FARMINGTON – Under winter’s ice-white landscape, a garden like no other is in the works.

Imagine, if you will, a large, fertile-rich plot under the blue warming sky of spring as an outdoor classroom, where its students learn to till the soil, plant seeds and nurture their garden. For those students, the lessons of how to grow their own food is something that will last a lifetime.

These are the vital lessons of self-sustainability that need to be taught, said Maurice Martin, University of Maine at Farmington assistant professor of community health education.


University of Maine at Farmington community health education students planted garlic at the new Stone Soup Garden this fall. (Photo courtesy of LEAP, Inc.)

With those lessons and more, students and faculty at UMF in the Community Health Education program, together with administration and staff at Life Enrichment Advancing People, LEAP, Inc, a private non-profit organization devoted to supporting people with cognitive and intellectual disabilities, have embarked on a program to develop a 40-acre parcel land to serve as an educational and interactive resource for the greater Farmington community.

The idea for “Stone Soup Garden” is one in which students and community members alike come together to learn about the nutritional and environmental benefits of eating local food through gardening and food preservation.
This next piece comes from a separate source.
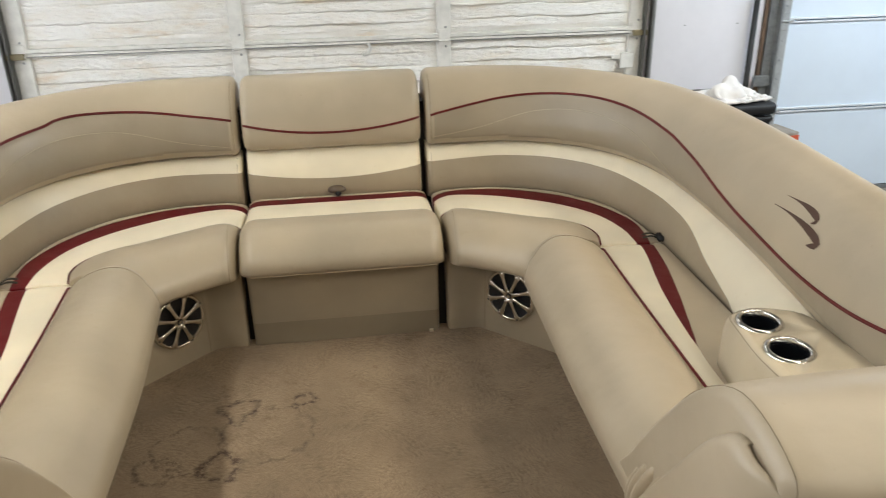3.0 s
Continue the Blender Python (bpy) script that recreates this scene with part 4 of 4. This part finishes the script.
def foam_door():
    y = WALL_Y + 0.05
    door = tagged(new("door_1"), "overhead garage door insulated with rough white sprayed foam, closed", "garage door", "", "structure")
    stiles = [D1[0] + 0.05, -0.56, 0.73, D1[1] - 0.05]
    rails = [GROUND, -0.02, 0.586, 1.21, 1.84]
    for z0, z1 in zip(rails, rails[1:]):
        for a, b in zip(stiles, stiles[1:]):
            part("foam_field", foam_panel(a + 0.03, b - 0.03, z0 + 0.015, z1 - 0.015, y), FOAM, door, "rough layered white foam")
        for x in stiles:
            w = 0.045 if x in stiles[1:3] else 0.05
            part("stile", box((x - w, y - 0.032, z0 + 0.003), (x + w, y + 0.02, z1 - 0.003), 0.004), STILE_WHITE, door, "", False)
            for zz in (z0 + 0.06, z1 - 0.06):
                part("bolt", lathe([(0.007, 0), (0.007, 0.004), (0.0002, 0.006)], Matrix.Translation((x + 0.012, y - 0.032, zz)) @ Matrix.Rotation(radians(90), 4, "X"), 8), GALV, door)
        part("rail", merged(box((stiles[0] - 0.05, y - 0.040, z1 - 0.003), (stiles[-1] + 0.05, y - 0.001, z1 + 0.020), 0.005), box((stiles[0] - 0.05, y - 0.036, z1 - 0.022), (stiles[-1] + 0.05, y - 0.001, z1 - 0.007), 0.003)), STILE_WHITE, door, "", False)
        part("joint", box((stiles[0] - 0.05, y - 0.041, z1 - 0.0255), (stiles[-1] + 0.05, y - 0.03, z1 - 0.0222)), GALV, door, "", False)
    for x in stiles:
        for z in rails[1:-1]:
            part("hinge", merged(box((x - 0.035, y - 0.048, z - 0.05), (x + 0.035, y - 0.0405, z + 0.05), 0.003), tube([(x - 0.035, y - 0.052, z - 0.022), (x + 0.035, y - 0.052, z - 0.022)], 0.008, 8)), STILE_WHITE, door, "painted steel hinge", False)
    # roller brackets and the latch plate at the far edge
    for x in (stiles[0] - 0.02, stiles[-1] + 0.02):
        part("roller_bracket", box((x - 0.05, y - 0.07, 0.55), (x + 0.05, y - 0.045, 0.585), 0.004), painted("brass_bracket", (0.30, 0.25, 0.14), 0.5, 0.3), door, "dull brass bracket", False)
    part("latch_plate", box((stiles[-1] - 0.10, y - 0.06, 0.34), (stiles[-1] - 0.012, y - 0.034, 0.44), 0.004), STILE_WHITE, door, "", False)
    part("latch_arm", box((stiles[-1] - 0.16, y - 0.05, 0.40), (stiles[-1] - 0.09, y - 0.034, 0.425), 0.003), STILE_WHITE, door, "", False)
    hook = catmull([(0.245, y - 0.045, 0.565), (0.255, y - 0.06, 0.535), (0.235, y - 0.075, 0.505), (0.205, y - 0.07, 0.50)], 16)
    part("hook", tube([tuple(p) for p in hook], 0.011, 8), STILE_WHITE, door, "drip of hardened foam")
    for x0, x1 in ((D1[0] - 0.03, D1[0] + 0.005), (D1[1] - 0.012, D1[1] + 0.035)):
        structure("trim_track", merged(box((x0, WALL_Y - 0.05, GROUND), (x0 + 0.008, WALL_Y + 0.03, 1.9)), box((x0, WALL_Y + 0.005, GROUND), (x1, WALL_Y + 0.03, 1.9)), box((x1 - 0.006, WALL_Y - 0.05, GROUND), (x1, WALL_Y + 0.03, 1.9))), DARK_TRACK, "dark steel roller track beside the door")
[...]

Martin, who also serves as president of the board of directors for LEAP, and Rick Dorian, executive director of LEAP, Inc. collaborated on ideas about how to bring Stone Soup Garden to the community.
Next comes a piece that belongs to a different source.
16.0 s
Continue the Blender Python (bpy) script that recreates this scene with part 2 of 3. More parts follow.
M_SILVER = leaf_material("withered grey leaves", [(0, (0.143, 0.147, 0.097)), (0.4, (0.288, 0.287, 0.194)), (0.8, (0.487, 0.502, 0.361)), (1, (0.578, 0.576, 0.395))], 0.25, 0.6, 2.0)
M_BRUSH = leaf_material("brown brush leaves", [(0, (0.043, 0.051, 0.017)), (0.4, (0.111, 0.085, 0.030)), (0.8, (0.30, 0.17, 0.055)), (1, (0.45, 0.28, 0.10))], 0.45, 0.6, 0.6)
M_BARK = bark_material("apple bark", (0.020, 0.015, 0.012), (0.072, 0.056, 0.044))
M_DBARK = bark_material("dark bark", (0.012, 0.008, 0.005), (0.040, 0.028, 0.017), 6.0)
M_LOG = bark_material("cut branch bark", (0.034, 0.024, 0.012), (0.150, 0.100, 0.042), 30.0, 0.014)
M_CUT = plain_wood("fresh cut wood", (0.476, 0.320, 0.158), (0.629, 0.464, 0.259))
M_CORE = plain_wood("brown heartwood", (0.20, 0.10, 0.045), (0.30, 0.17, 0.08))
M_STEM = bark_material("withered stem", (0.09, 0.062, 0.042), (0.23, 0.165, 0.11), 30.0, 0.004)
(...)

“When I joined the board in 2006 Rick brought me to this parcel of land near Oliver Hill House, only 2 or 3 miles from the Farmington campus; I was blown away by the vast amount of unused farmland,” Martin said. “It sparked ideas about how UMF’s Community Health Education Program could play an integral role in creating a place where LEAP clients, UMF students and the community could learn about food security and sustainable agriculture, while also focusing on nutrition and physical activity to combat the growing obesity epidemic.”
Learning by doing is the keystone of UMF’s Community Health Education Program. For example, UMF Community Health instructor, Denise Higgins’ environmental health class has been to Stone Soup Garden to learn how to take soil samples. Her nutrition and obesity class has tilled soil, planted garlic bulbs and learned to make cheese, butter and preserve food.
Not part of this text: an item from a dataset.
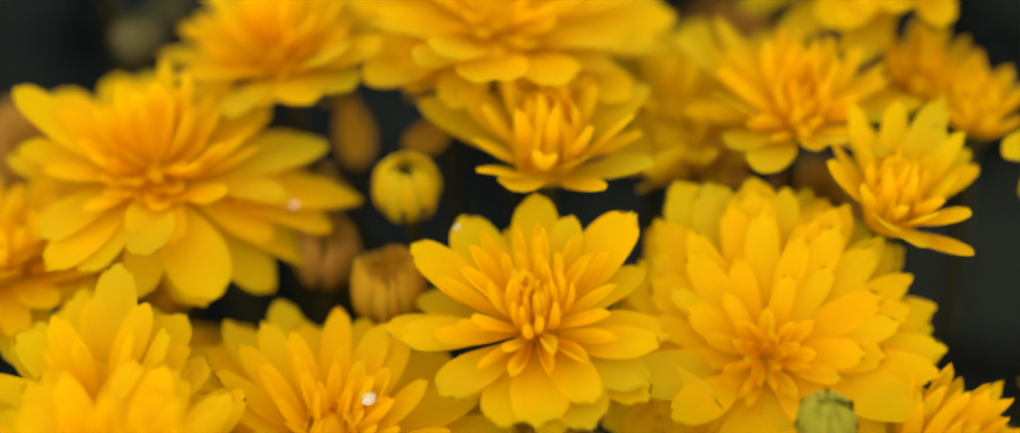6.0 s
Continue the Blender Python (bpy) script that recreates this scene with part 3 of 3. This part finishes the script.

“There are young people, 18 to 22 years old, who literally have no idea about sustainable agriculture; to know what it means to grow something,” Martin said. A healthy practical side to all of this is the physical labor it takes to grow your own food, along with the nutritional benefits that come with homegrown and home-prepared foods. 

A big piece of the program is to involve the greater community in the project. Martin has been consulting with the University of Maine Extension Service and wants to involve the local 4-H, Grange and other interested groups.

“This isn’t just about growing things,” Martin said. “It’s about people helping people and learning things.” Organizers are interested in offering classes, for instance, in canning or cheesemaking, that would be open to students and community members.

“The ideal is everybody working together in education and service,” he said.